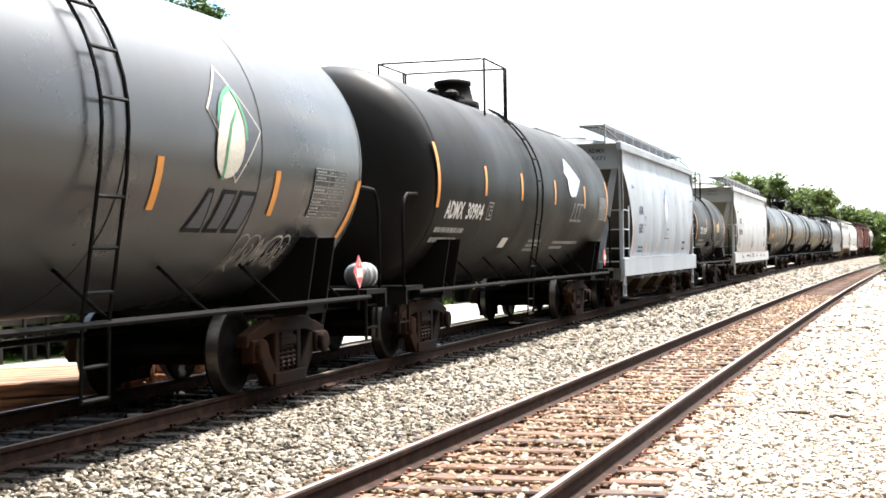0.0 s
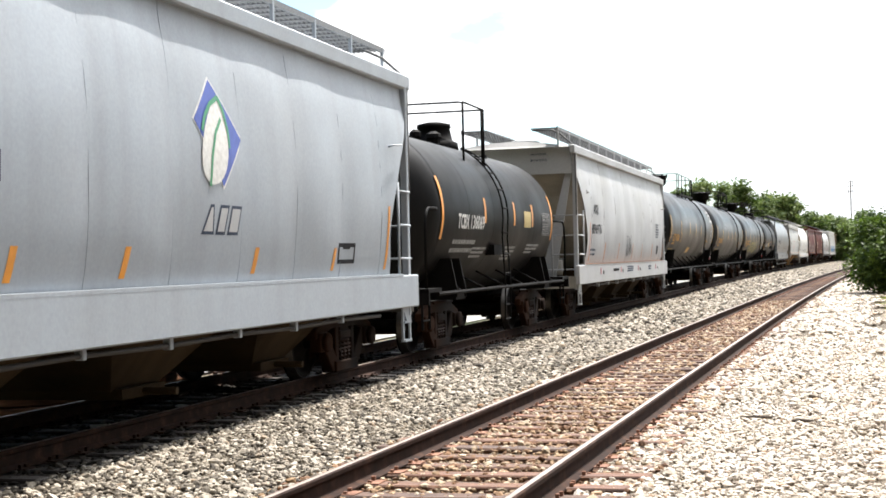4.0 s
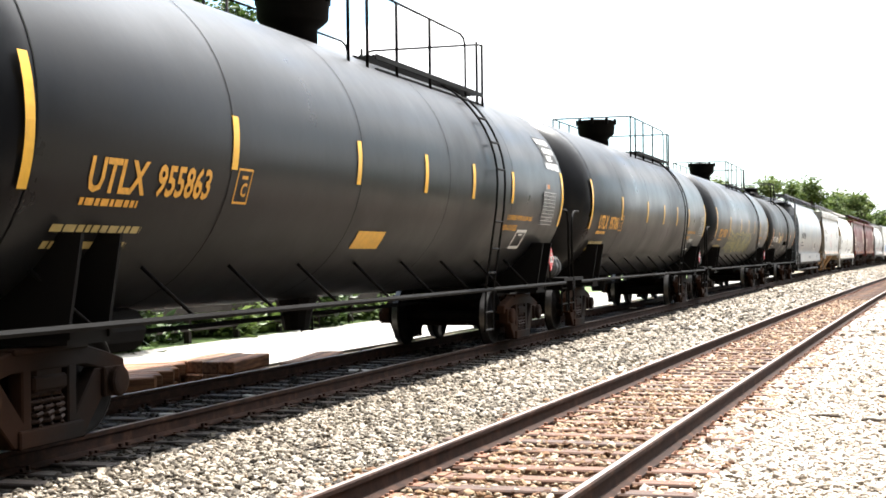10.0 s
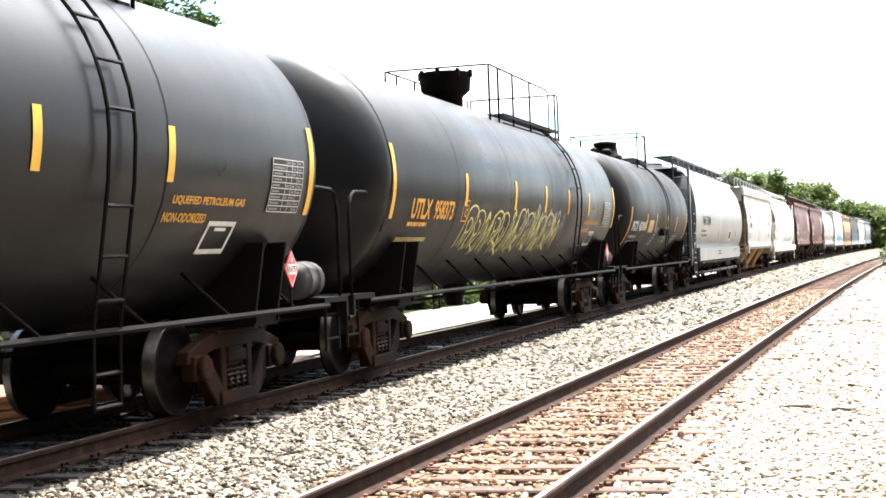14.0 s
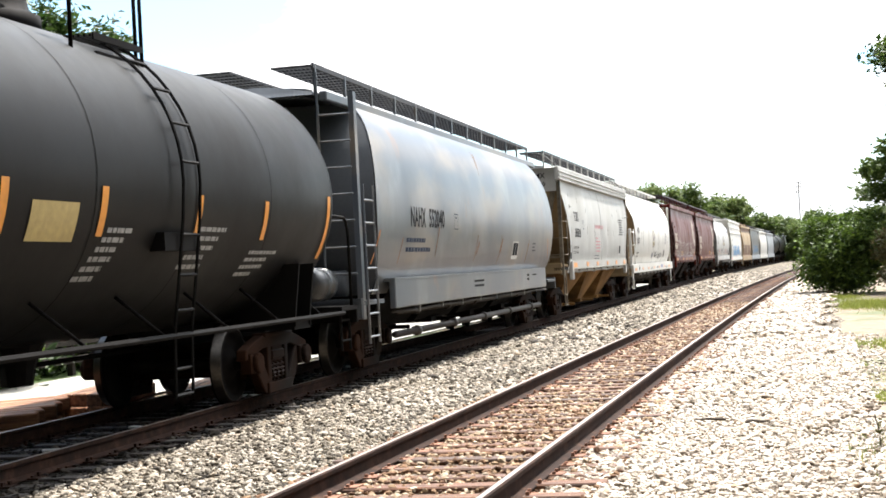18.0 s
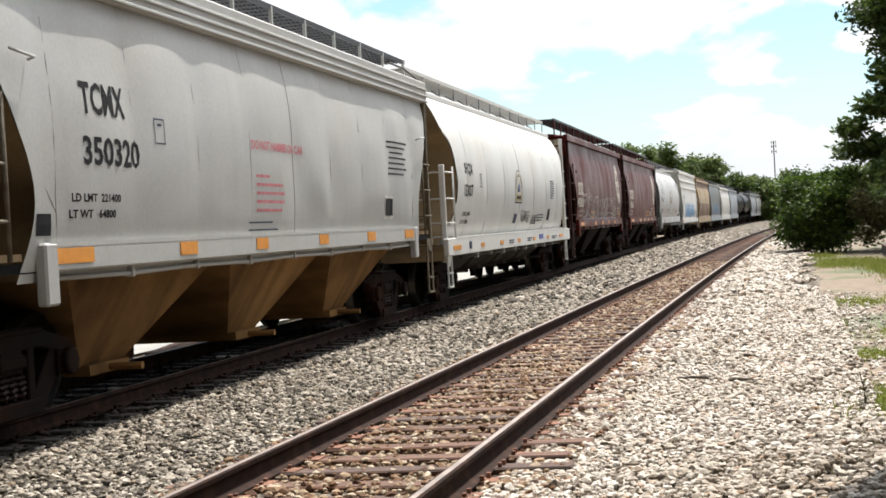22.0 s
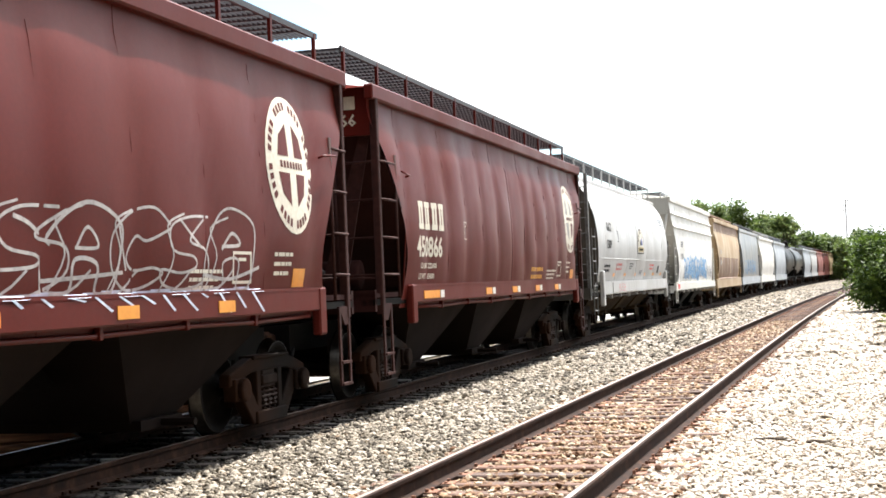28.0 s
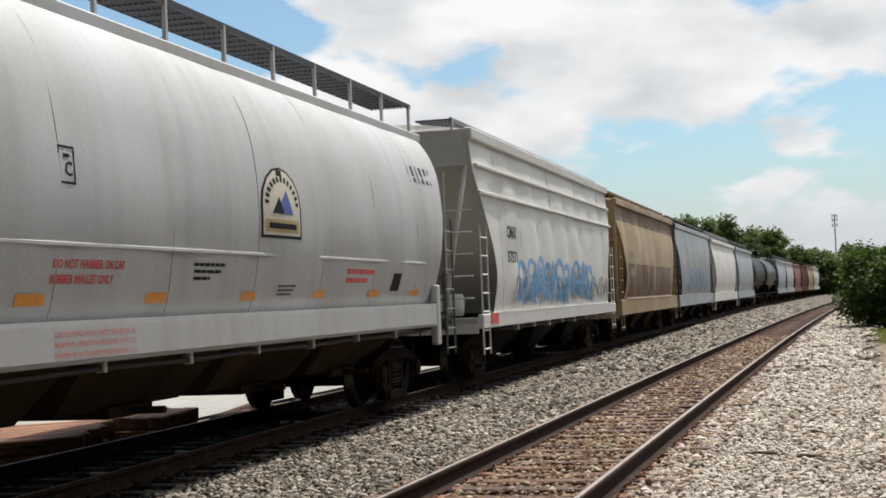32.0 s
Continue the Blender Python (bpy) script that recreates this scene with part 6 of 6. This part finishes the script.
# ribbed hopper with blue graffiti
for z in (3.32, 3.8):
    bm = B()
    box(bm, c16.f(z) - 0.02, c16.f(z) + 0.05, -c16.h + 0.15, c16.h - 0.15, z - 0.035, z + 0.035, 0.015)
    part("side_rib", bm, "white2", c16.ob, "horizontal pressed rib")
fleet_marks(c16, "CMHX", "57571", (258.78, 259.6), (2.58, 2.82), (258.78, 259.7), (2.12, 2.34), "ink_slate")
graffiti(c16, 259.6, 268.6, 1.3, 2.3, "spray_blue", 13, 31, 0.12, "blue sprayed graffiti", 0)
graffiti(c16, 259.0, 271.5, 1.3, 2.0, "ink_slate", 9, 32, 0.03, "grey scrawl", 1)
square(c16, 257.0, 257.6, 1.02, 1.2, "ink_red", "faded red tag", True)
# tan hopper with its rusty lower half
c17.cutlay("rust_band", [(-6.3, 1.25), (6.3, 1.25), (6.2, 2.35), (-6.2, 2.35)], "tan_dark", "rusty brown lower band", 0.006)
c17.cutlay("rust_band", [(-7.6, 3.6), (7.6, 3.6), (7.6, 4.15), (-7.6, 4.15)], "tan_dark", "rusty brown upper band", 0.006)
c17.bars("small_lettering", c17.y(276.1), 2.72, (1.3, 1.3), 0.22, 0.3, "ink_grey")
graffiti(c18, 293.0, 303.0, 1.4, 2.4, "spray_blue", 10, 41, 0.06, "faint blue graffiti")
# long unloading pipes below the blue-grey hopper
for x, z, a, b in ((1.32, 1.0, 152.5, 165.0), (1.42, 0.5, 152.0, 165.4), (1.2, 0.82, 153.0, 164.6)):
    bm = B()
    tube(bm, [(x, c10.y(a), z), (x, c10.y(b), z)], 0.055, 8)
    for k in range(5):
        q = c10.y(a) + (b - a) * (k + 0.5) / 5
        tube(bm, [(x, q - 0.09, z), (x, q + 0.09, z)], 0.085, 8)
    part("unloading_pipe", bm, "rust_pipe", c10.ob, "long dusty unloading pipe", True)

# ridge along the rounded side, lettering on the end plates
bm = B()
box(bm, c15.f(2.02) - 0.03, c15.f(2.02) + 0.004, -c15.h + 1.0, c15.h - 1.0, 2.0, 2.035, 0.006)
part("side_ridge", bm, "white3", c15.ob, "long horizontal seam of the side")
for c, b in ((c13, "450587"), (c14, "450866")):
    flat_text("end_lettering", b, 0.7, 0.17, "ink_cream", c.ob, pose(0.55, -c.len / 2 + 0.25, c.top - 0.5, 90, 0, 0), "cream number on the end plate")
    for k in range(4):
        bm = B()
        box(bm, 0.55 + 0.18 * k, 0.7 + 0.18 * k, -c.len / 2 + 0.245, -c.len / 2 + 0.258, c.top - 0.27, c.top - 0.1)
        part("wordmark_block", bm, "ink_cream", c.ob)

# orange reflector on the end beam of the oxide brown cars
for c in (c13, c14):
    bm = B()
    box(bm, 0.55, 0.95, -c.len / 2 - 0.012, -c.len / 2 - 0.004, 1.3, 1.42)
    part("end_reflector", bm, "orange", c.ob, "orange reflector on the end beam")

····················

Show each line of the data that contains the string "with".

*Answer for this exercise*.
Continue the Blender Python (bpy) script that recreates this scene with part 6 of 6. This part finishes the script.
# ribbed hopper with blue graffiti
# tan hopper with its rusty lower half